Un barrage, traversant la vallée, retient l’oued qui s’étale en un lac. Nageurs et nageuses, fuyant le mortel chergui, s’ébattent dans l’onde fraîche. Leur énergie recouvrée, ils montent dans les barques et les rames vigoureuses brisent l’eau en cadence.
Sur le rivage, des abris de roseaux sont des refuges d’ombre, où les hommes musclés et les femmes aux genoux polis viennent prendre un instant de repos, et savourer, à petites gorgées, une boisson glacée.
Les enfants épanouissent leur croissance dans l’eau et au soleil. Maçons de l’humanité de demain, ils construisent déjà les châteaux de sable.

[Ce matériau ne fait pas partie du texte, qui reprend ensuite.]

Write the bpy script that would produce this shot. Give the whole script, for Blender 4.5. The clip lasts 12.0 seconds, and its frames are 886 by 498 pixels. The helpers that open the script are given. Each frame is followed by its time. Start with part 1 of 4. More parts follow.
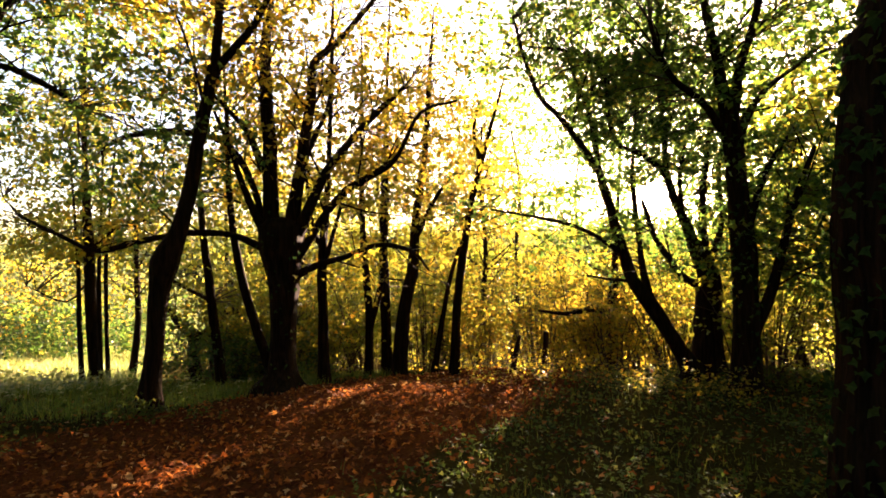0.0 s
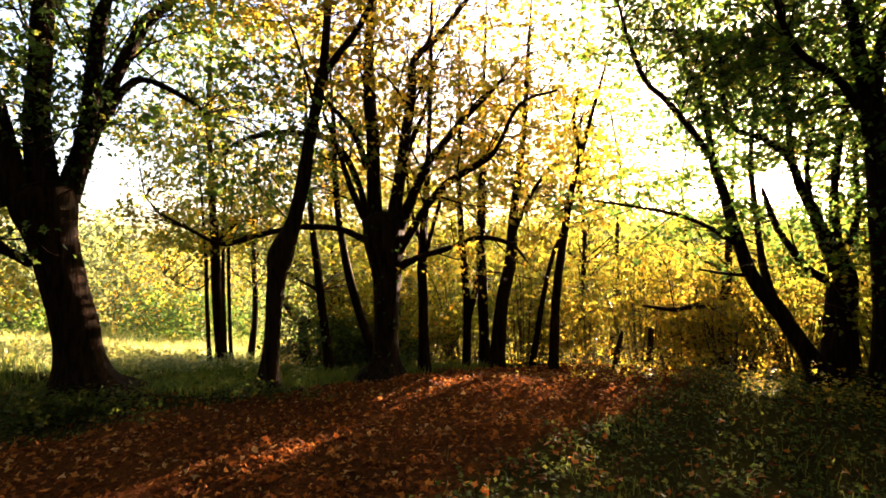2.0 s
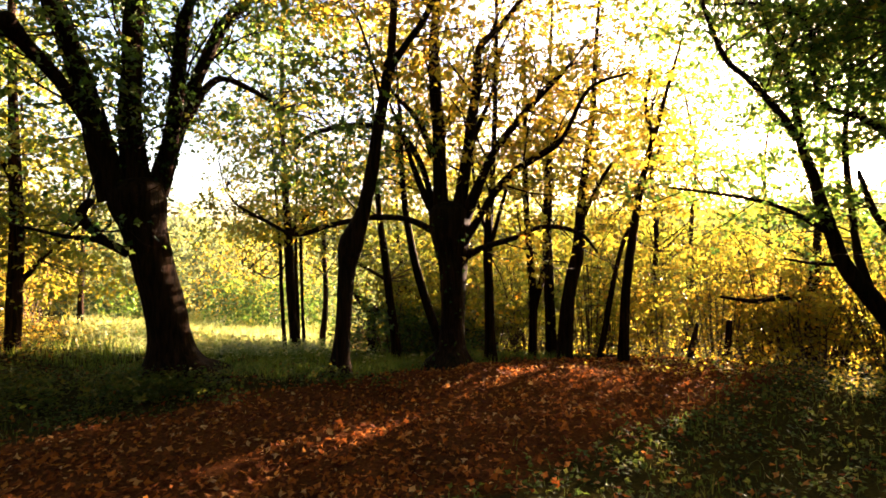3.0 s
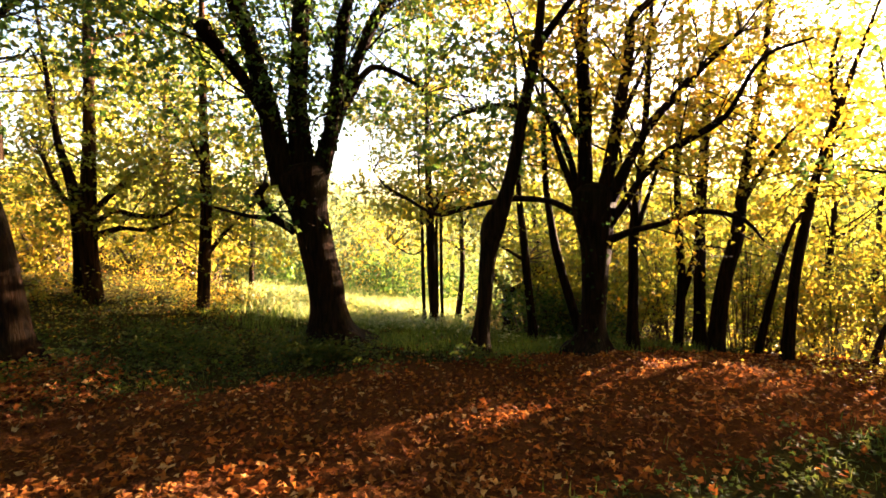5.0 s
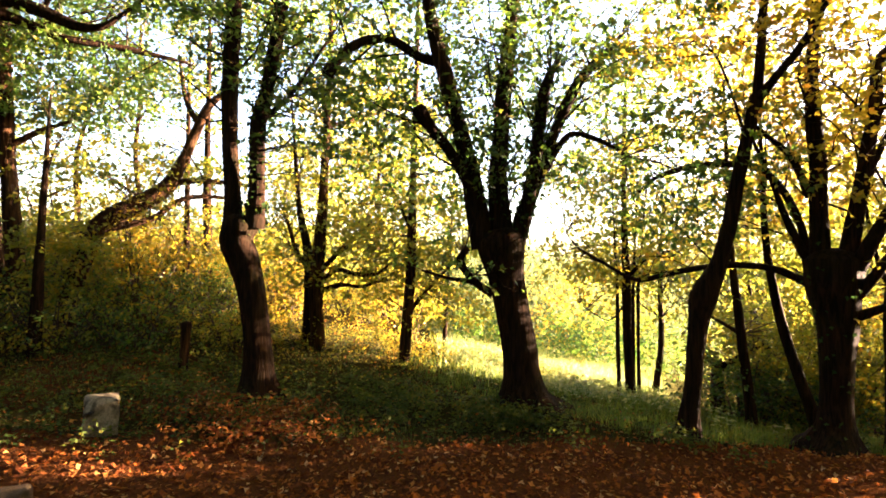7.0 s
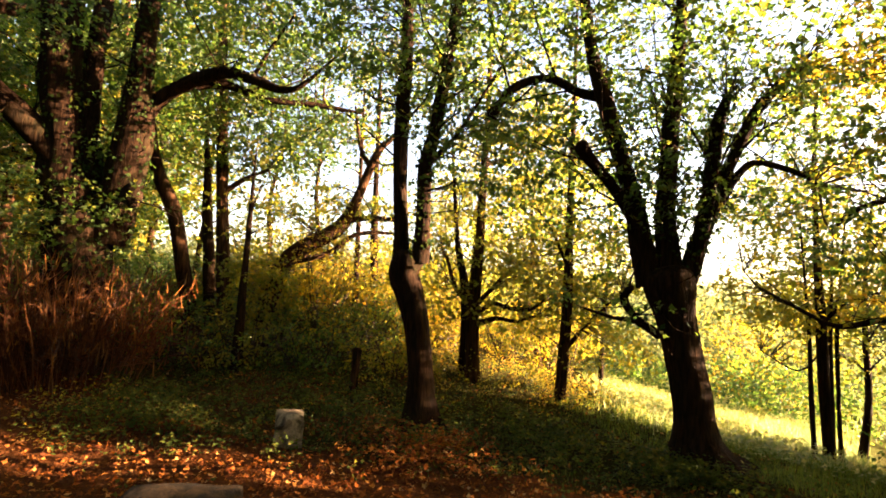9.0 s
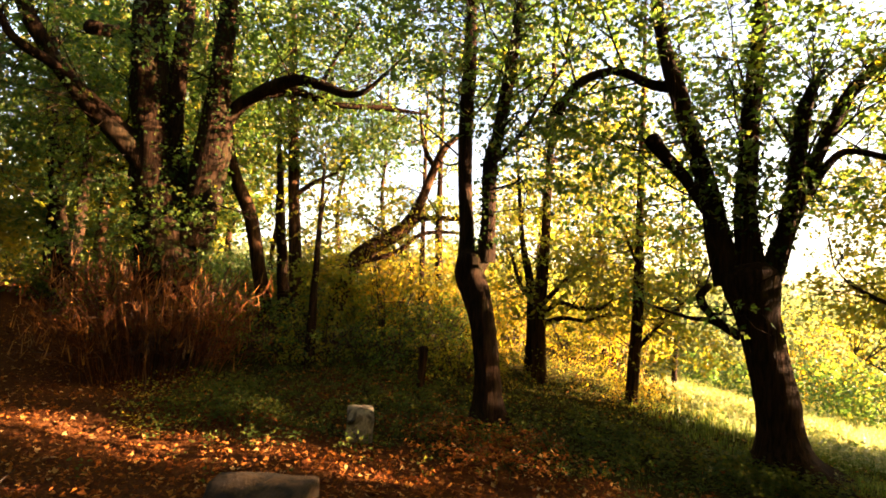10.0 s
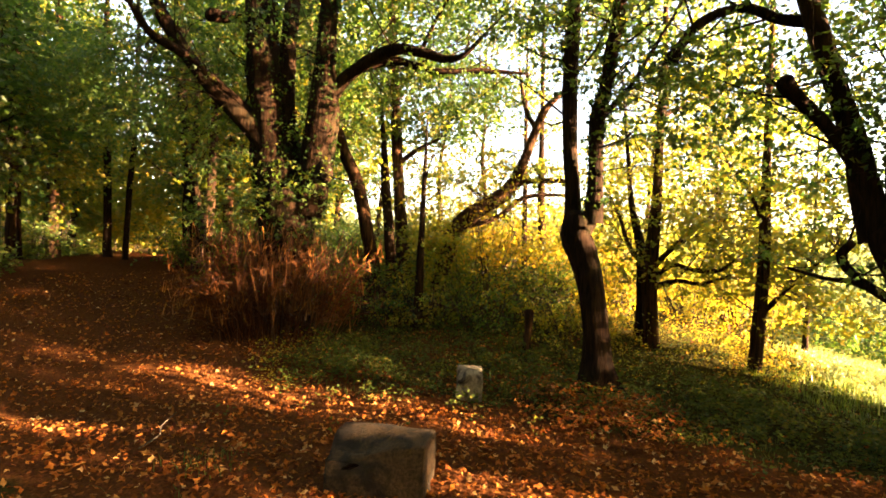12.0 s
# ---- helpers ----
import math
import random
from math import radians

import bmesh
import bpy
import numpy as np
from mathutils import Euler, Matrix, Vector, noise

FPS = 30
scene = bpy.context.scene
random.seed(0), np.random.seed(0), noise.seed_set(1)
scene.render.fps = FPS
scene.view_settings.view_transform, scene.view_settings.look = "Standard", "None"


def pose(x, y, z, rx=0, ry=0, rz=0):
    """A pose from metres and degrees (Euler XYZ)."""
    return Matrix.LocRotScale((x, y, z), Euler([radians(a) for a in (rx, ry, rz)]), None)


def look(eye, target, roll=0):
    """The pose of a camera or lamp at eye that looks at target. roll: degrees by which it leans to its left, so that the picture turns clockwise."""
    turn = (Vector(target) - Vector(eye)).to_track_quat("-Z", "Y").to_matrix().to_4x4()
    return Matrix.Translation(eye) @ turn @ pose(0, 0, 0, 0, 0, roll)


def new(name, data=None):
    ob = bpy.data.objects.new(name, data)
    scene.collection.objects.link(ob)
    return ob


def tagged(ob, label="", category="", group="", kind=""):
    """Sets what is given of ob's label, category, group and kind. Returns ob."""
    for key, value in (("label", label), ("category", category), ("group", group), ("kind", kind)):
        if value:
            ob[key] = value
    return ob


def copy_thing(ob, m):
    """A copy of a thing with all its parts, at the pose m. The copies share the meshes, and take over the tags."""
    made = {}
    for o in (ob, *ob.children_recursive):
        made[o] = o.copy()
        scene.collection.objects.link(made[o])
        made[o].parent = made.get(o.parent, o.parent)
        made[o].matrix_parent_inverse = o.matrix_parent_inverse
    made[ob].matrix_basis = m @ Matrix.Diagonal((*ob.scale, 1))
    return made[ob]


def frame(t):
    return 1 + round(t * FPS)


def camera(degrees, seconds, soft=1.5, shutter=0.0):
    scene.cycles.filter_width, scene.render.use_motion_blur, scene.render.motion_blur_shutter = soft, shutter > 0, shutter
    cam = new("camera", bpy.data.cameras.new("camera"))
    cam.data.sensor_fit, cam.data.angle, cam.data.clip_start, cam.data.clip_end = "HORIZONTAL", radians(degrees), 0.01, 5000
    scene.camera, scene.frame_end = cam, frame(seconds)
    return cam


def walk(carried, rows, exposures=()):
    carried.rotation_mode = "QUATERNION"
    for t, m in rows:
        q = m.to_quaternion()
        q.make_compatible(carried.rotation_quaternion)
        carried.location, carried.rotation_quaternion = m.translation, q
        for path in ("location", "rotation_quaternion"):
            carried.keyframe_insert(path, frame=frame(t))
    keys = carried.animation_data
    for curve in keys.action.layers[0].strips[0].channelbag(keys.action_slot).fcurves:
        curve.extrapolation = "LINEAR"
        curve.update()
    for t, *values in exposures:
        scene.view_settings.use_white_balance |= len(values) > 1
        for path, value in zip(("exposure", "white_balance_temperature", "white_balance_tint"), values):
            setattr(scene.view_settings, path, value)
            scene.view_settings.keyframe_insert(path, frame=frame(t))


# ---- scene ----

Deux lycéennes, libérées des abstractions du baccalauréat, sont allongées sur une natte, et ne connaissent plus que la vie d’un insecte, le tisserand qui sous leurs yeux trace sur l’eau d’infinies arabesques.
Un monde indigène côtoie ce monde balnéaire et ce n’est pas un des moindres charmes de Fès-Plage. Sous le barrage des fellahs apportent le blé des moissons au moulin voisin actionné par l’eau de l’oued. En aval l’eau jaillit d’un rocher sous un figuier et les femmes lavent le linge. Et en voyant ces lavandières africaines on songe que l’une de ces soeurs de Nausicaa pourrait accueillir un nouvel Ulysse, surgi de l’onde d’Aïn Chkeff.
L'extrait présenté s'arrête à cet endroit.